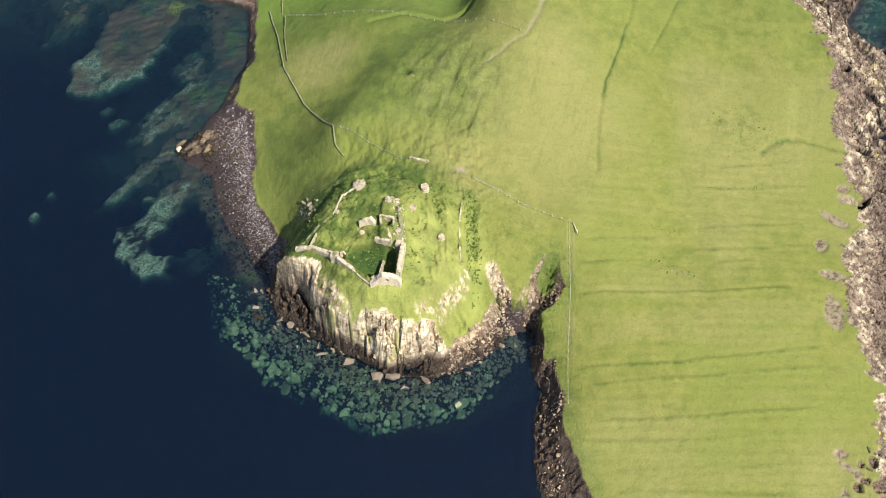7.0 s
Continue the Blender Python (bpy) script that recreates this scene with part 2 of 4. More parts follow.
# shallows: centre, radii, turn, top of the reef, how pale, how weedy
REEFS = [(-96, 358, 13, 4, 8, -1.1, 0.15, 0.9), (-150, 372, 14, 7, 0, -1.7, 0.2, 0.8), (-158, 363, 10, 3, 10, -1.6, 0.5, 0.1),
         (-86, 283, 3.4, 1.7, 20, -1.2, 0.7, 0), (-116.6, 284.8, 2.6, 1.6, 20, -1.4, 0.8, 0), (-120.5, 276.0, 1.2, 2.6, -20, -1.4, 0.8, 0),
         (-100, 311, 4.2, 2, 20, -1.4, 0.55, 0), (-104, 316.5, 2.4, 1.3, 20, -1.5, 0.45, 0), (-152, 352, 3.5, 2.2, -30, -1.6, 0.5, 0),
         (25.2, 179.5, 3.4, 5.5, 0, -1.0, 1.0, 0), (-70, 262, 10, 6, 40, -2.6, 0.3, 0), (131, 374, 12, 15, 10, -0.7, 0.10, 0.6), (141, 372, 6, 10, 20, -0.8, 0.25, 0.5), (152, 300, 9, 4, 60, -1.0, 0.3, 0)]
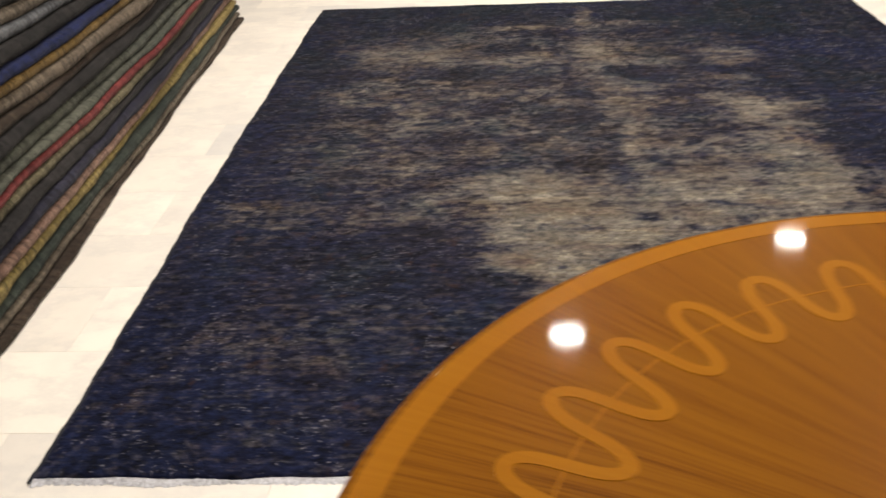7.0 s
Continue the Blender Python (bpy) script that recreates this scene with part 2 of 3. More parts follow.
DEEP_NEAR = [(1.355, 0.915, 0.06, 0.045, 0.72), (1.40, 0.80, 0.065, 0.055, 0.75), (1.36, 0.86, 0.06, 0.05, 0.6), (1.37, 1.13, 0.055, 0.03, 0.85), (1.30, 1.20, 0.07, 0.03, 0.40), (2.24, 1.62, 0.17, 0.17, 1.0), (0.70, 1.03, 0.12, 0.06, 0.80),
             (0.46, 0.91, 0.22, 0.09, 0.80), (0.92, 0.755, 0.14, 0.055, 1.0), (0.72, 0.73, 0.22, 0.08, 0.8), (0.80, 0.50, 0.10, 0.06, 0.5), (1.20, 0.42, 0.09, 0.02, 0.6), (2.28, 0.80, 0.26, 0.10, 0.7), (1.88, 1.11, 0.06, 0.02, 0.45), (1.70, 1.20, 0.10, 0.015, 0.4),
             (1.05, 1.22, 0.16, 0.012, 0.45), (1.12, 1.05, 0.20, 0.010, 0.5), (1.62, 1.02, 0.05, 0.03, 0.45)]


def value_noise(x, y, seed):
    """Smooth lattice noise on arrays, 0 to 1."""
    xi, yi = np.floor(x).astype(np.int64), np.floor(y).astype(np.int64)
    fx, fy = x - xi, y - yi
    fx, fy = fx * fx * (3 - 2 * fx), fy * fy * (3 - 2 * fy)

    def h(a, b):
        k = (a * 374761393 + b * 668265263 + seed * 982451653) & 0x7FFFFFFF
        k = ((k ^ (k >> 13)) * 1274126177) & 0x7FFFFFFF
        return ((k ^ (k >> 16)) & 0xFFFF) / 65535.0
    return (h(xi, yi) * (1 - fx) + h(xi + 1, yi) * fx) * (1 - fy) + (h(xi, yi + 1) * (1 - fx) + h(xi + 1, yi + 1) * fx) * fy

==

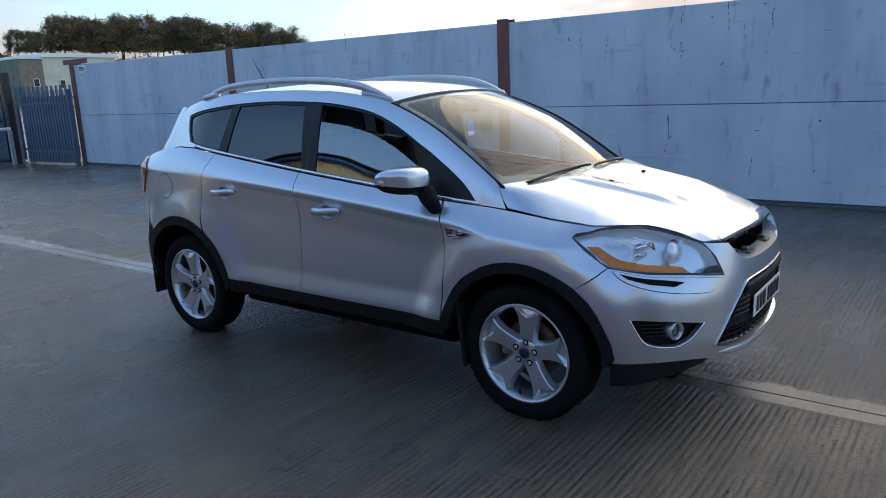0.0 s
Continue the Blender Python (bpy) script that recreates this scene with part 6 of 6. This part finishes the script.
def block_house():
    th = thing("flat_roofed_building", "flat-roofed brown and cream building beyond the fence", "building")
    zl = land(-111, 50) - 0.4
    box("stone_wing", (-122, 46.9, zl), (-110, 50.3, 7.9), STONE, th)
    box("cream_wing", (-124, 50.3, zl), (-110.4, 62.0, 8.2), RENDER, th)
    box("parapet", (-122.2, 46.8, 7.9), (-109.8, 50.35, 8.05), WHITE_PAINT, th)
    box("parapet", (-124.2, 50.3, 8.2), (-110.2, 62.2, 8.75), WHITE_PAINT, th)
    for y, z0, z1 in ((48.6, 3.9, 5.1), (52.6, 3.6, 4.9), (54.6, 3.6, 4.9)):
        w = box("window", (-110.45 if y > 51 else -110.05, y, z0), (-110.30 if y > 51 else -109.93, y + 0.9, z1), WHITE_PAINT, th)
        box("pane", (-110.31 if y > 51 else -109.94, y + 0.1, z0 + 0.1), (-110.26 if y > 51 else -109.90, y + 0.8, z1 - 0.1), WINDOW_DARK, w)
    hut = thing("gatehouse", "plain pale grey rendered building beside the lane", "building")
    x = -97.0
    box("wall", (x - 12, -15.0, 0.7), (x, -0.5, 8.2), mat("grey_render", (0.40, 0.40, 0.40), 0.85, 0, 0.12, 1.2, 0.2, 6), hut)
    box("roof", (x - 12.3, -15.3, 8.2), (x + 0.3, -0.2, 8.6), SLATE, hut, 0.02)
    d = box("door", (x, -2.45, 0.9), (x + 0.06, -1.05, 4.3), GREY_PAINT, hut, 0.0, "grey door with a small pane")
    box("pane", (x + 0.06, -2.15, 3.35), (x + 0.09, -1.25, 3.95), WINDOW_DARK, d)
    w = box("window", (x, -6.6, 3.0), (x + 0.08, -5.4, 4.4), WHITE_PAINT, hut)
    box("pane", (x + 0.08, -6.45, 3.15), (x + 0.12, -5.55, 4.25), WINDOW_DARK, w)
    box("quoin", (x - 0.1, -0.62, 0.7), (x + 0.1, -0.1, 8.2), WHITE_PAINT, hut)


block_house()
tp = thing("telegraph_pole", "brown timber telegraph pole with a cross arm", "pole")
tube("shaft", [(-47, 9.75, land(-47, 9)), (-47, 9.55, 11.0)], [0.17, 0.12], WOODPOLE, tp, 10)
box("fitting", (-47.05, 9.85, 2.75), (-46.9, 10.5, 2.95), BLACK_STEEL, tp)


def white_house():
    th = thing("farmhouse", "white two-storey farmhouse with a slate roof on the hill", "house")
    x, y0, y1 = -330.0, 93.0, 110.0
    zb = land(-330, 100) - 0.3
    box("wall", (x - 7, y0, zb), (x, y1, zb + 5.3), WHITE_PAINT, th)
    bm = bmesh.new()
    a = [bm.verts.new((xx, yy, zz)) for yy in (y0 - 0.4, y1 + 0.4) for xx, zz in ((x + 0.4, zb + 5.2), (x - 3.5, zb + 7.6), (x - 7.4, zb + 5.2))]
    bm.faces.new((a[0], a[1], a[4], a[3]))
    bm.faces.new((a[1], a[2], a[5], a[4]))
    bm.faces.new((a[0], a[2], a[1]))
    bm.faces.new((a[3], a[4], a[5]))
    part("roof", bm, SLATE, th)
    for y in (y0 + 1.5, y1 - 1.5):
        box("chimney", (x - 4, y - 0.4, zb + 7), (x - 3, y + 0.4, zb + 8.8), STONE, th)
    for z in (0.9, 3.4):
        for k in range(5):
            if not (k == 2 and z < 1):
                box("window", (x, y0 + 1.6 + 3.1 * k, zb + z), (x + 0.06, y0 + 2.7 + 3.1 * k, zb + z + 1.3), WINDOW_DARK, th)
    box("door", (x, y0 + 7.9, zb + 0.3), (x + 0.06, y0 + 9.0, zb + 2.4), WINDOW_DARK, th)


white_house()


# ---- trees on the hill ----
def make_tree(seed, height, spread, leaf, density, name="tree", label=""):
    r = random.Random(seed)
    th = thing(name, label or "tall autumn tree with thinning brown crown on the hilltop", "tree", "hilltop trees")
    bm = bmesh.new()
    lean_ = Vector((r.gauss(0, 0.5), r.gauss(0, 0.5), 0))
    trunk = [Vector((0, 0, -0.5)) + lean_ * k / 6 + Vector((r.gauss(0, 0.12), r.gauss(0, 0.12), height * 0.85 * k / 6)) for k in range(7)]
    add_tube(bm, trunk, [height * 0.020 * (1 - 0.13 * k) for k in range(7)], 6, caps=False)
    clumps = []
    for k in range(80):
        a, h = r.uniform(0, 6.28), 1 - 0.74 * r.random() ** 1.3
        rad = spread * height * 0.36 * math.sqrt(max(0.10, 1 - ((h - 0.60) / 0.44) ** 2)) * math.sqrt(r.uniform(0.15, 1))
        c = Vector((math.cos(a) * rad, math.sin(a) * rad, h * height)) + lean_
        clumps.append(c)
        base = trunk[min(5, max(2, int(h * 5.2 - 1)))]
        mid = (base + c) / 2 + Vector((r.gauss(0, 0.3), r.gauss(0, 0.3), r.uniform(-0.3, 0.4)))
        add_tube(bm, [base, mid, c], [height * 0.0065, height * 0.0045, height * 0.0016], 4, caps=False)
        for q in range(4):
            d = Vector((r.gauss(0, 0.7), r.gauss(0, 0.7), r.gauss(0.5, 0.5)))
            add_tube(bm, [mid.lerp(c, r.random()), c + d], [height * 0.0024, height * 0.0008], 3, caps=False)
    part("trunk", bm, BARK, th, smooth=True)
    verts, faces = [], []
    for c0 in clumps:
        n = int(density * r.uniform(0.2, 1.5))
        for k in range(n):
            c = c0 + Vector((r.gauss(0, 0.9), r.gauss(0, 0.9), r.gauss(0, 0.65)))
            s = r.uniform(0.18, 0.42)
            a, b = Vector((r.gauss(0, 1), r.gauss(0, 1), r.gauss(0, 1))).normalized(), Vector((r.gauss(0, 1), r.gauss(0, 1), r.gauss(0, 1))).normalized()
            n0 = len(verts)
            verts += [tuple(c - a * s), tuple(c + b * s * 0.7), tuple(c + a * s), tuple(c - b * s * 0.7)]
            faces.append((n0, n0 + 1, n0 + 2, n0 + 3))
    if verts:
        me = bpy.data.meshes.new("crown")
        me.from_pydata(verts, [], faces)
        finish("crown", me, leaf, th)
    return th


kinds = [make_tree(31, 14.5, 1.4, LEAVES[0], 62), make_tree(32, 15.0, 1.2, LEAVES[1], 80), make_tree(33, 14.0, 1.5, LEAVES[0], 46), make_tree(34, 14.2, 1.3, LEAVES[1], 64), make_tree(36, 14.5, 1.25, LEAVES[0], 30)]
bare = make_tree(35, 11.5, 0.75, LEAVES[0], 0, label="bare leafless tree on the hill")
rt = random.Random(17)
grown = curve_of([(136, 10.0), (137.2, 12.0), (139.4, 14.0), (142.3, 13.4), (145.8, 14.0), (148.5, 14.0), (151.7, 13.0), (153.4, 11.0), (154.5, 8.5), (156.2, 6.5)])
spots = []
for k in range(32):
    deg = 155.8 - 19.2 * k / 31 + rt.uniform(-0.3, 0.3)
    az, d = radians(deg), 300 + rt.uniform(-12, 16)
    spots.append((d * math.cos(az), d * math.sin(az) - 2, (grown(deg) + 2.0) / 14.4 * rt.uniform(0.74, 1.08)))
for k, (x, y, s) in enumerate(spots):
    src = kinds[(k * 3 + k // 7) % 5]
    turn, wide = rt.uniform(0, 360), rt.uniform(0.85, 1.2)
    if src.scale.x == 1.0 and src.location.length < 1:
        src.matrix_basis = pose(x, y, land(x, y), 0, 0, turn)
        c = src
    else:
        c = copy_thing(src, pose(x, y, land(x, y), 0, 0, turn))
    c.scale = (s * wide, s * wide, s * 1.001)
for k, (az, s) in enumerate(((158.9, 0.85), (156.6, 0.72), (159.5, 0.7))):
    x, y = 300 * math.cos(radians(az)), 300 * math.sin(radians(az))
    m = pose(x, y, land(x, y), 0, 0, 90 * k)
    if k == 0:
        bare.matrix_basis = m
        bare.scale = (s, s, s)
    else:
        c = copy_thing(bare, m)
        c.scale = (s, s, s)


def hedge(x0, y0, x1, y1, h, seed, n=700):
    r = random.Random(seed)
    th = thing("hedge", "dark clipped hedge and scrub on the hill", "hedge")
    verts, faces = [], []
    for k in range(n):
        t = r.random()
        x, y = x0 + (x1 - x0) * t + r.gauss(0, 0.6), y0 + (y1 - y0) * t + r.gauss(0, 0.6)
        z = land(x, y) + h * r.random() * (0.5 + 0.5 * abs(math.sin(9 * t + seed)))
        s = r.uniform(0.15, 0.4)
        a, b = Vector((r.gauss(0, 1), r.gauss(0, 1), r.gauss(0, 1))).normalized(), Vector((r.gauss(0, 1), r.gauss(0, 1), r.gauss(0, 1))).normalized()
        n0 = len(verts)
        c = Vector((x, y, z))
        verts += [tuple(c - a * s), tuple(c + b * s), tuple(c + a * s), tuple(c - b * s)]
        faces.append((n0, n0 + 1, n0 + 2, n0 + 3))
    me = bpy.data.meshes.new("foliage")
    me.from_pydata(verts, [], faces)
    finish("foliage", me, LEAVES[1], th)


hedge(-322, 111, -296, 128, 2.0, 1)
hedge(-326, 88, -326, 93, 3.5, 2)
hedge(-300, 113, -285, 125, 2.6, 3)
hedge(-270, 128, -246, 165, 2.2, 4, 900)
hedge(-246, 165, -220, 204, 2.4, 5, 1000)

...

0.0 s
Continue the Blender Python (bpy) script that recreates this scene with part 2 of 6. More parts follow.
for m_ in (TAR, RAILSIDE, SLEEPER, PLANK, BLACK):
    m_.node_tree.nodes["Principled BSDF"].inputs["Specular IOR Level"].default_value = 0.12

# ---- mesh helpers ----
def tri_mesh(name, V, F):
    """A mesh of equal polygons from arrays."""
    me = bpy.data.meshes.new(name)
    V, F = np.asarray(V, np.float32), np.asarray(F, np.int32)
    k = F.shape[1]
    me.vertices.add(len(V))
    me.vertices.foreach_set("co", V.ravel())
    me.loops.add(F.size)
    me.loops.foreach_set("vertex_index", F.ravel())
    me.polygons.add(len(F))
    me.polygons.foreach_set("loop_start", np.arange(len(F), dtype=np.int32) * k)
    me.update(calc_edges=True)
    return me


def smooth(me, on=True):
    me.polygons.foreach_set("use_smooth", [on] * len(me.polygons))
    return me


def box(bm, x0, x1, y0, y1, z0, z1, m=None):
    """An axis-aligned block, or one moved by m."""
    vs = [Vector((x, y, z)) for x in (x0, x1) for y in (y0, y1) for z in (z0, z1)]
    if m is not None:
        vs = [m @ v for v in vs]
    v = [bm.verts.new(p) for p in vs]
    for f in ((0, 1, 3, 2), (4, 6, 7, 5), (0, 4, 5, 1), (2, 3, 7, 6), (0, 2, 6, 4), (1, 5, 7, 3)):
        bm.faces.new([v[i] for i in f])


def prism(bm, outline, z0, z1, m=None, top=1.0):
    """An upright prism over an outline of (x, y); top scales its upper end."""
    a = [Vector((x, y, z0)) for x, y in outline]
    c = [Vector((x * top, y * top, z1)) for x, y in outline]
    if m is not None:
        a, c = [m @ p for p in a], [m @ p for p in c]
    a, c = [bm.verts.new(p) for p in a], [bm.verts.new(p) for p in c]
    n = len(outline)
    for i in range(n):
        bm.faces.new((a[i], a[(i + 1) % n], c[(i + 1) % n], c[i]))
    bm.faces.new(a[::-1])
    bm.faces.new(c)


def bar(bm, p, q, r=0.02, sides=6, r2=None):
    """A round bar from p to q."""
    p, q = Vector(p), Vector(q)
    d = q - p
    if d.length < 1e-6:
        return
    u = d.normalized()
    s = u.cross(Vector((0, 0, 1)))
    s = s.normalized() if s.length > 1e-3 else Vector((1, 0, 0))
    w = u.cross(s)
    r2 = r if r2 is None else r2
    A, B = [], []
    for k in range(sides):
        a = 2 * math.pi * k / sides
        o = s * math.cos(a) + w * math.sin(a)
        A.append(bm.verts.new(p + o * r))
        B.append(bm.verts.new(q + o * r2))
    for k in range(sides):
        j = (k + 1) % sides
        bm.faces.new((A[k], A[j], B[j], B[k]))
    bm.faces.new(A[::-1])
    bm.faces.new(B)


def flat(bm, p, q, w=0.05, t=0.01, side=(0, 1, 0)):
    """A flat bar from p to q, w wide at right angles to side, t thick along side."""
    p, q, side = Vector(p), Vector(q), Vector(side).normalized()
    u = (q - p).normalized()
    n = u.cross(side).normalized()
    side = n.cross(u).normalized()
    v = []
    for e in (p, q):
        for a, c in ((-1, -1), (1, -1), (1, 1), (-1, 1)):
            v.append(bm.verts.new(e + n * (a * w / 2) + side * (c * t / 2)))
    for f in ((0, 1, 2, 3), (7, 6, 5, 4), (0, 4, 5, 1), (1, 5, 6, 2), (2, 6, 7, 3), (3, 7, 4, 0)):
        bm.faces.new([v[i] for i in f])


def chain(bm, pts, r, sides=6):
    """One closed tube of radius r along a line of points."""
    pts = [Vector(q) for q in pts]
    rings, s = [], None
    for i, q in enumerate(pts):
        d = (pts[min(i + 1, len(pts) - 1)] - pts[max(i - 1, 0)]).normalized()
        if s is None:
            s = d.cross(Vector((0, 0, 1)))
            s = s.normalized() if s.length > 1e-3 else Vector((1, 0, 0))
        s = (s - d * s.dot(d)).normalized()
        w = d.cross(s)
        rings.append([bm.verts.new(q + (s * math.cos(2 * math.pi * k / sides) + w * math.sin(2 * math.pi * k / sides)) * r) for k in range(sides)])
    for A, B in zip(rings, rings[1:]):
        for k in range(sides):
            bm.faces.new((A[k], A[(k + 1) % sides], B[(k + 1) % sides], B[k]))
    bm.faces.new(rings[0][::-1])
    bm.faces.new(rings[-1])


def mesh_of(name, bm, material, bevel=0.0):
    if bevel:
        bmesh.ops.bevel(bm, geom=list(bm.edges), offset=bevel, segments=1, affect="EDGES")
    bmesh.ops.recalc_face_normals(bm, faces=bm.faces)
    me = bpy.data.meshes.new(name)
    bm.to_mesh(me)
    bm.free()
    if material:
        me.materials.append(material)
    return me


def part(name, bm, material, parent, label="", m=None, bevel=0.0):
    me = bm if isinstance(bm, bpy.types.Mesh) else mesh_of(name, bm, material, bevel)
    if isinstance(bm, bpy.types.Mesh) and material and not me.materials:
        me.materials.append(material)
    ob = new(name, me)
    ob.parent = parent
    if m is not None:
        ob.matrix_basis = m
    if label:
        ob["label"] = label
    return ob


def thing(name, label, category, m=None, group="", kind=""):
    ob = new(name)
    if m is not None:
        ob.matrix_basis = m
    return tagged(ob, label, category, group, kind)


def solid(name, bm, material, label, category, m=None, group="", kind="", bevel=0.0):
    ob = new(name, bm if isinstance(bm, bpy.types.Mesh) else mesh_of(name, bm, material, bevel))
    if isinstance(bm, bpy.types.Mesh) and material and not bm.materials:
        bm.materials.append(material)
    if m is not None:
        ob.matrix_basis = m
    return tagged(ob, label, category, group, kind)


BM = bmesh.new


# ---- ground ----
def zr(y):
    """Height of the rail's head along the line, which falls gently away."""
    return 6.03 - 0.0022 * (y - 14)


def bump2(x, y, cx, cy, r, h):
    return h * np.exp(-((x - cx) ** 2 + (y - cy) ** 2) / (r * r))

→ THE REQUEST
Gather every line containing the word "parts" and copy it.

→ SOLUTION FOR THIS PROBLEM
Continue the Blender Python (bpy) script that recreates this scene with part 2 of 4. More parts follow.
Continue the Blender Python (bpy) script that recreates this scene with part 2 of 3. More parts follow.
Continue the Blender Python (bpy) script that recreates this scene with part 2 of 6. More parts follow.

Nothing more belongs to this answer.